Almost every crime leaves a proverbial “paper trail”, but when the probative information spans a vast volume of confiscated documents, electronic records, e-mail, wiretap transcripts, observation reports, cold cases, intelligence, information from telecom and internet providers, handwritten notes, audio files, pictures, video’s and social network posts, it is hard to link and combine all these information sources in order to eventually find “the smoking gun”. Managing massive amounts of information and making sure your team members can collaborate effectively in these large investigations is a daunting task.
The ongoing information explosion is reaching epic proportions and has earned its own name: Big Data. Gartner, and now much of the industry, use the so-called “3Vs” model to classify Big Data: “Big data is high Volume, high Velocity, and/or high Variety information assets that require new forms of processing to enable enhanced decision making, insight discovery and process optimization.” Obviously, this described exactly the type of data investigators have to deal with today.
Big Data encompasses both challenges and opportunities. The opportunity, as focused on by many investigators, is to use the collective Big Data to identify and recognize patterns of behavior and collect evidence of criminal behavior. But there is also a dark side to Big Data: investigating and analyzing Big Data collections is an enormous challenge and puts lots of pressure on investigative teams and resources. New data formats (multimedia, in particular), different languages, cloud and other off-side locations and the continual increase in regulations and legislation—which may contradict previous protocols—add even more complexity to this puzzle.
Todays’ investigators deal with Tera-bytes or even Peta-bytes of digital data in various languages that is stored in many different electronic formats and on many different locations. To create a case around one or multiple suspects, to collect relevant data on a location of interest or to investigate a criminal case, these numerous sources of unstructured information have to be accessed, information has to be collected, normalized, analyzed, linked, enriched, interpreted, verified and applied to the case. Most agencies deal with homegrown point solutions to access and process these different types of information and use different software tools that do not necessarily integrate well.
During the Enron investigation, the FBI confiscated 12 million pages of paper documents plus terabytes of e-mail and other electronic files that need to be made completely searchable to conduct sophisticated queries, and create evidence annotations. The investigators also had to thoroughly, accurately, and promptly archive all this information and organize and disclose evidence in a logical, complete and auditable manner.

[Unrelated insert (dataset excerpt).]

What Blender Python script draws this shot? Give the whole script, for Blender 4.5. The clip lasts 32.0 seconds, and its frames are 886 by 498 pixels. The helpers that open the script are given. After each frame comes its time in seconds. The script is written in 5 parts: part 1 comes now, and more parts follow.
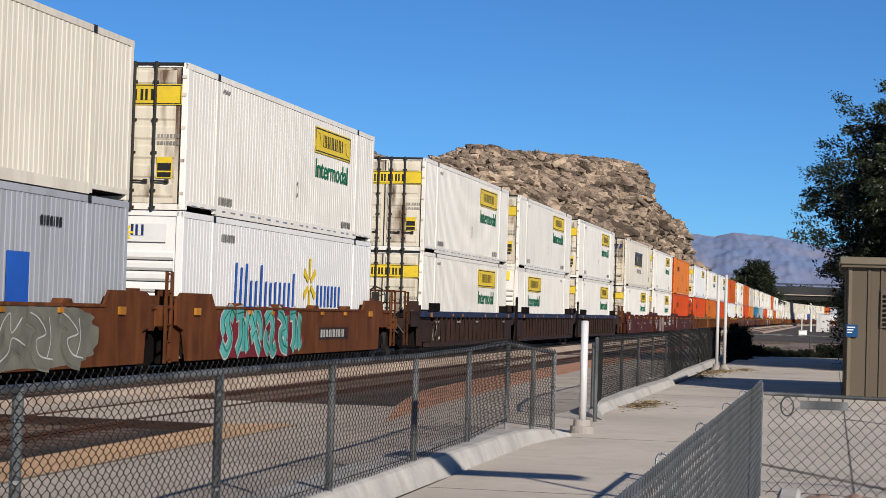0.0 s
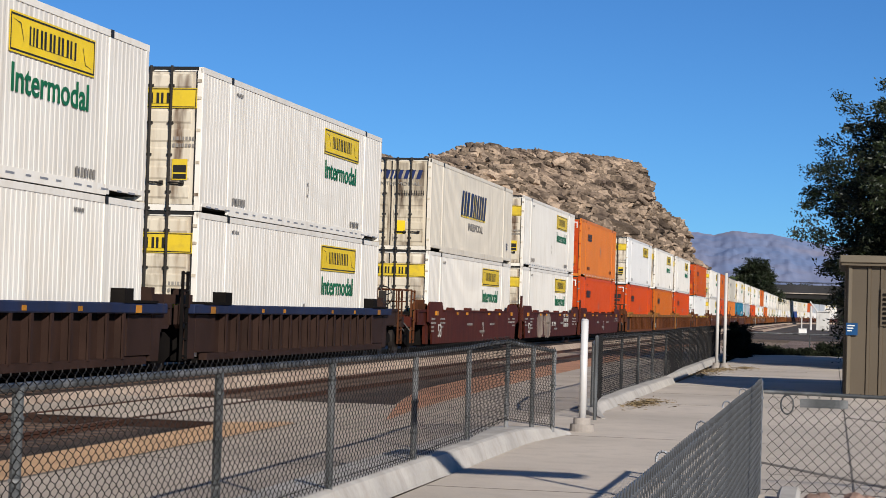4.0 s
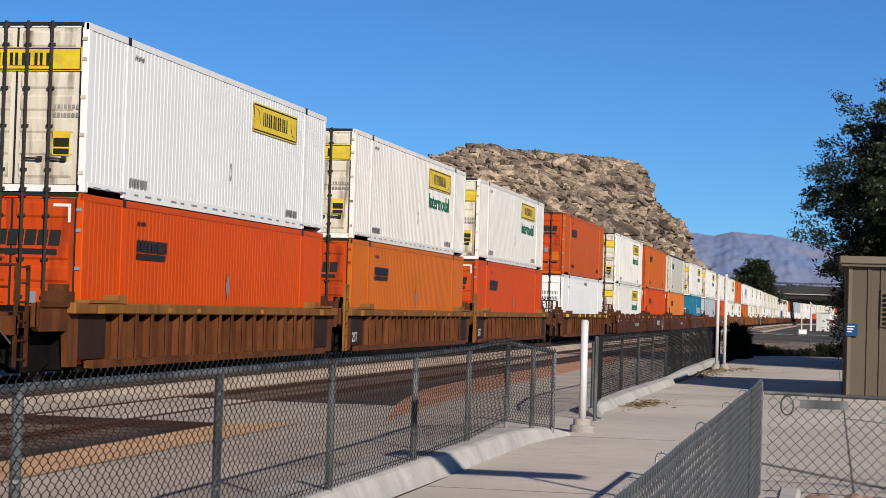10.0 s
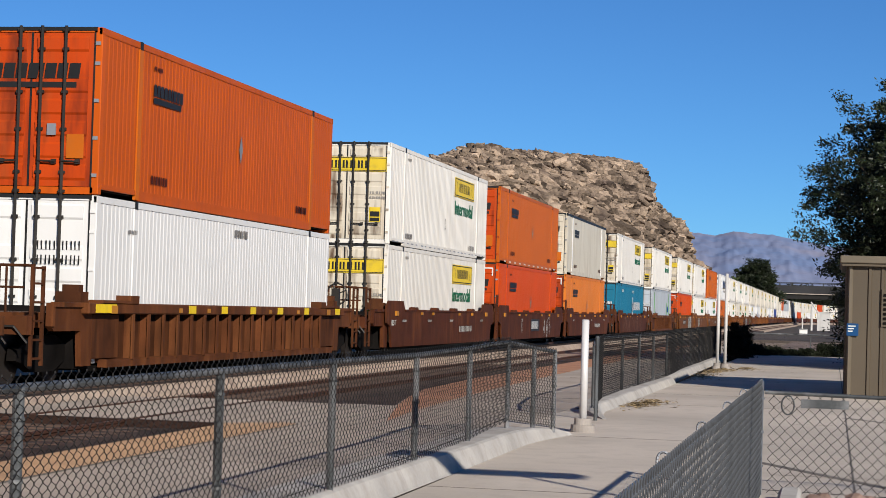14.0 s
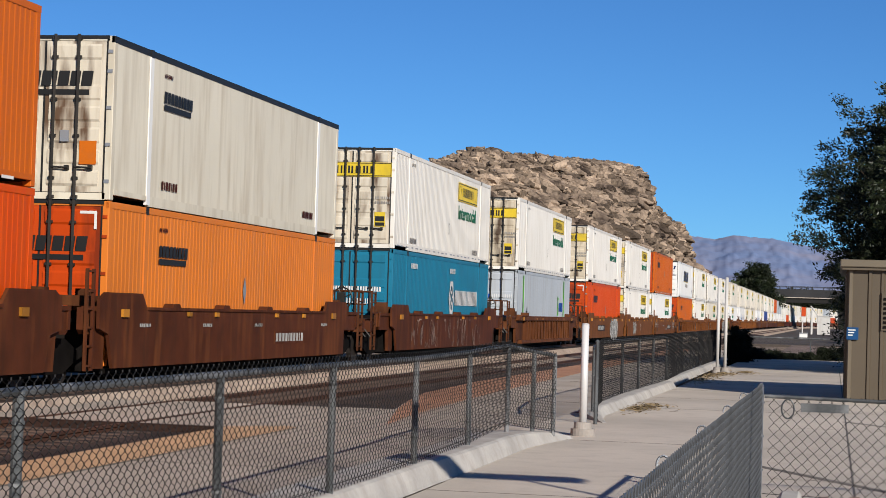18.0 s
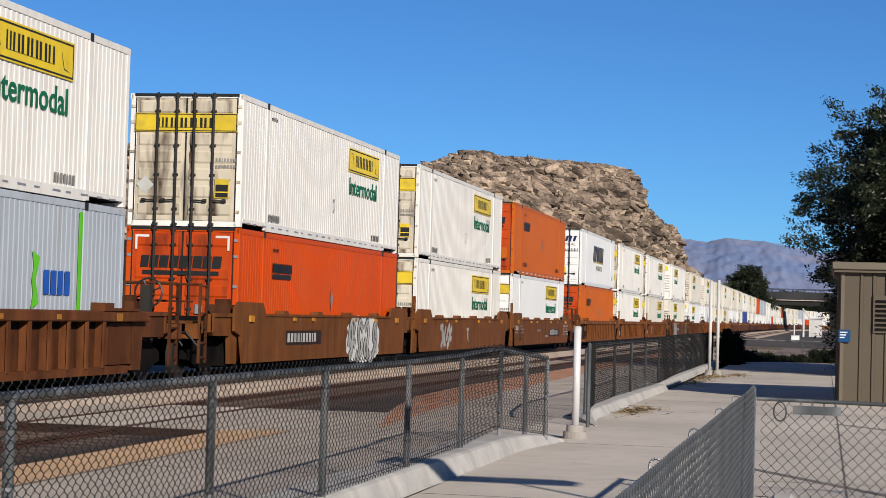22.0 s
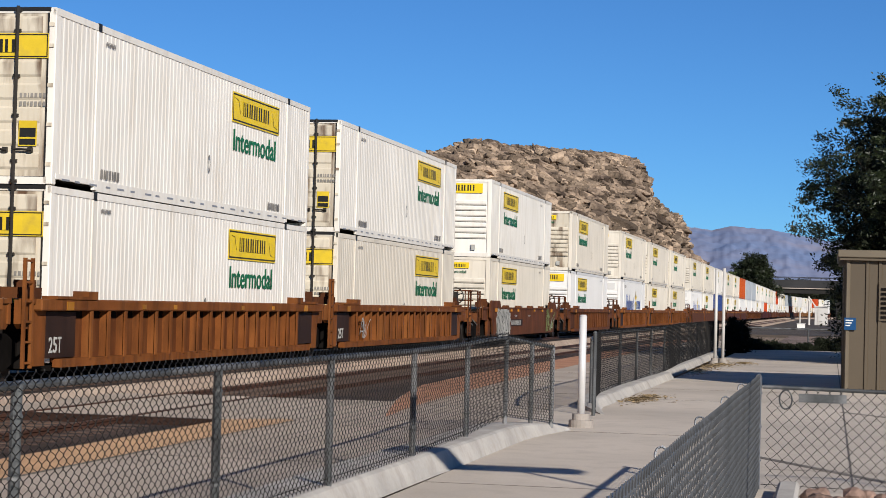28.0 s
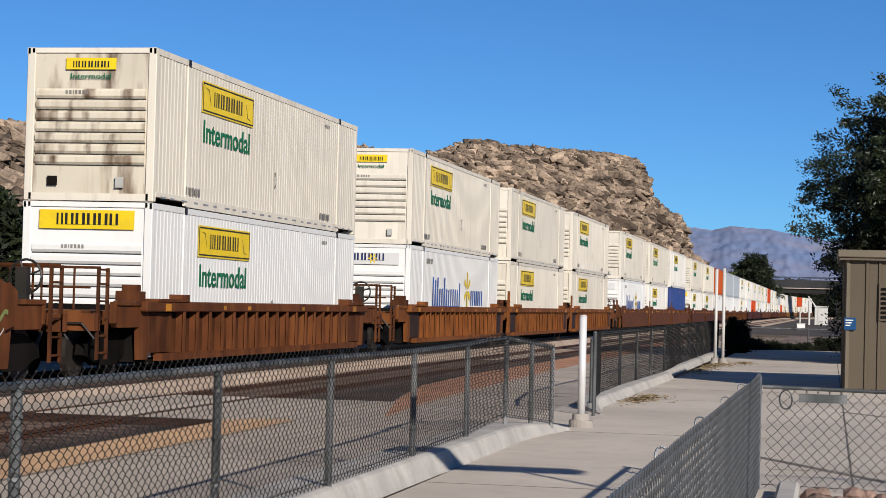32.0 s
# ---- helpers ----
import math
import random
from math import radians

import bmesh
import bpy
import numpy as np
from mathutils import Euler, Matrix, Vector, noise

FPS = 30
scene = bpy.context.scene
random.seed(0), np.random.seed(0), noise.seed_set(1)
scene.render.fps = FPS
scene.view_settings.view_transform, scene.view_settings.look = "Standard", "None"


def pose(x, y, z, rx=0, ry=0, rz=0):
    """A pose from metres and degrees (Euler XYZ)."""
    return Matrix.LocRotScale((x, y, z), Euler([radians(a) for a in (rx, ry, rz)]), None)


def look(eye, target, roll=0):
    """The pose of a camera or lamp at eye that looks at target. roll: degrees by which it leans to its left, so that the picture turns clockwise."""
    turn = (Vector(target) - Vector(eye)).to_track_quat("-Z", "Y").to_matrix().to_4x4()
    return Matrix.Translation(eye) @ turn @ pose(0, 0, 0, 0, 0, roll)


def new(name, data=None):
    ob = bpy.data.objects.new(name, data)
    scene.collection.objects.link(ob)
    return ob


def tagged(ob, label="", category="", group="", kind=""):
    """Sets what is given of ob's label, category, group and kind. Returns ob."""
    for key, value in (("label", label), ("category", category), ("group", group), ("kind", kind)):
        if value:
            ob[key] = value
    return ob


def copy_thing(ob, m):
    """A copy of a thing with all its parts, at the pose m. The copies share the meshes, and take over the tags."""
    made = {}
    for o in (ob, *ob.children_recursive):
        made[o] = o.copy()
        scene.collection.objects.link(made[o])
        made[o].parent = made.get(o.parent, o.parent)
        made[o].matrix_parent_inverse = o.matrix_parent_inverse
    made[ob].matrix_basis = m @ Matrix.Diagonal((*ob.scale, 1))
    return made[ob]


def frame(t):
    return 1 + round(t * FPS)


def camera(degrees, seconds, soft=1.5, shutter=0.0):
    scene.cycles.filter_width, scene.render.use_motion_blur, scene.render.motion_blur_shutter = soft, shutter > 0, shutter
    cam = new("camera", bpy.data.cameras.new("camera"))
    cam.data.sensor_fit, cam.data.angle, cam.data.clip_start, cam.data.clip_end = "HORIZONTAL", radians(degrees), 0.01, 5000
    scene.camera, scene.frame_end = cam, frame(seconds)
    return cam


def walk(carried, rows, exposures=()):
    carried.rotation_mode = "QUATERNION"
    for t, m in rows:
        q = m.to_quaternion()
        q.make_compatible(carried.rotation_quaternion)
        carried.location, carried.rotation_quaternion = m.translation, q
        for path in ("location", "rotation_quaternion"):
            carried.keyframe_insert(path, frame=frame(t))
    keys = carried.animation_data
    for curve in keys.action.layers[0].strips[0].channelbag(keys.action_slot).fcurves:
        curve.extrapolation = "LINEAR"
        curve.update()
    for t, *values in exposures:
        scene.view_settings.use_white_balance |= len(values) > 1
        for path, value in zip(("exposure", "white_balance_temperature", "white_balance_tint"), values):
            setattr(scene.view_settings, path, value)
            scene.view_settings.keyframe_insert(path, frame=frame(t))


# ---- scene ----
cam = camera(25.157, 32.0, soft=0.75)
EYE = Vector((0.0, 0.0, 1.68))
# seconds, degrees to the left of the track's line, degrees up, lean
VIEWS = [
    (0, 11.157, 1.714, 1.74), (0.5, 11.154, 1.717, 1.74), (1, 11.152, 1.711, 1.74), (1.5, 11.129, 1.689, 1.74),
    (2, 11.129, 1.664, 1.74), (2.5, 11.154, 1.662, 1.74), (3, 11.154, 1.665, 1.74), (3.5, 11.154, 1.665, 1.74),
    (5.5, 11.157, 1.690, 1.76), (6, 11.177, 1.711, 1.75), (6.5, 11.177, 1.711, 1.75), (7, 11.159, 1.715, 1.75),
    (7.5, 11.177, 1.712, 1.75), (8, 11.177, 1.711, 1.74), (8.5, 11.154, 1.690, 1.74), (9, 11.154, 1.687, 1.74),
    (9.5, 11.154, 1.687, 1.74), (10, 11.154, 1.690, 1.74), (10.5, 11.156, 1.691, 1.76), (11, 11.155, 1.704, 1.76),
    (11.5, 11.168, 1.713, 1.75), (12, 11.168, 1.714, 1.74), (12.5, 11.154, 1.705, 1.74), (13, 11.160, 1.689, 1.72),
    (13.5, 11.167, 1.684, 1.72), (14, 11.174, 1.684, 1.72), (14.5, 11.179, 1.687, 1.74), (16.5, 11.156, 1.763, 1.73),
    (17, 11.179, 1.772, 1.74), (17.5, 11.179, 1.787, 1.83), (18, 11.177, 1.790, 1.75), (18.5, 11.179, 1.793, 1.75),
    (19, 11.202, 1.822, 1.75), (19.5, 11.227, 1.838, 1.68), (20, 11.188, 1.851, 1.66), (20.5, 11.106, 1.855, 1.54),
    (21, 10.879, 1.876, 1.43), (21.5, 10.883, 1.904, 1.43), (22, 10.949, 1.891, 1.62), (22.5, 11.009, 1.846, 1.62),
    (23, 11.065, 1.773, 1.54), (23.5, 11.088, 1.682, 1.52), (24, 11.098, 1.624, 1.52), (24.5, 11.104, 1.580, 1.50),
    (25, 11.116, 1.564, 1.50), (25.5, 11.117, 1.551, 1.44), (27.5, 11.099, 1.558, 1.51), (28, 11.096, 1.563, 1.51),
    (28.5, 11.099, 1.565, 1.52), (29, 11.099, 1.562, 1.52), (29.5, 11.098, 1.571, 1.47), (30, 11.098, 1.571, 1.47),
    (30.5, 11.099, 1.562, 1.47), (31, 11.095, 1.570, 1.51), (31.5, 11.096, 1.563, 1.46), (32, 11.095, 1.570, 1.46),
]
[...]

A similar paramount challenge was faced by the investigators involved with the International Criminal Tribunal for the former Yugoslavia (ICTY). The evidence collection of the tribunal involves the analysis of tens of millions of pages of case documentation, in more than ten different languages, as well as vast amounts of electronic files, e-mails and attachments, third-party databases, and the testimonies of hundreds of suspects, witnesses, and victims. Adding to the complexity, hundreds of attorneys and prosecutors involved in the case requested different sets of data. Needless to say, the question of how best to manage and distribute all the case information was one of the first issues that had to be addressed back in the mid-nineties.
These projects show why search alone is not enough to address the full range of requirements users face when conducting large-scale investigations. Times have changed, and today not only is almost all data electronically created in thousands of formats, it is stored on many different locations (physically and in the cloud) and are a full range of corresponding tools needed to manage and document the law enforcement process demanded by an increasingly sophisticated user base.
In addition to requiring redeployed search and text-mining technology, large-scale investigations like these need flexible data identification, – capturing, – collection and – preservation tools, support for many different file formats and languages, data normalization and enrichment tools, content analytics, support for multi-media, open long-term data storage, privacy-, privileged-, health- and other data protection compliance, and flexible disclosure and production tools.
Defensibility, auditing, quality control and the chain of custody are paramount for classification processes during internal and law enforcement investigations. If you cannot explain exactly how the classification and correlation process are implemented and executed, you will have a hard time in court.
Information protected under privacy and data-protection regulations or attorney-client privileged information for example requires constant attention during investigations. Violations of such regulations and rights are very counterproductive and result in many problems later in the investigation or during trials and even lead to lower punishment or dismissals.
At the same time, every investigative team has limited resources and will have to answer to very strict deadlines. This requires strict resource planning and constant monitoring of progress.
Several of the above mentioned requirements are contradicting in nature. In essence, we need computers and advanced algorithms to deal with these contradicting requirements and at the same time battle the data explosion. This is where data content analytics come into play: without the right kind of technology it is virtually impossible to manage today’s projects in law enforcement and internal investigations. Not only are the data volumes too large, the investigation process itself has also become much more complex and demanding and the effects of errors have much larger financial-, legal- and political effects.
In the upcoming years, this problem will only become bigger as the size of electronic data collections, the type of data (more multimedia), the location of data (cloud, social networks, …) and complexity of legislation will only continue to increase!
I can only recommend anybody in law enforcement and internal security to use technology to fight the effects of technology and at the same time, stay compliant with a very valid legal framework which is created to protect the rights of all parties involved.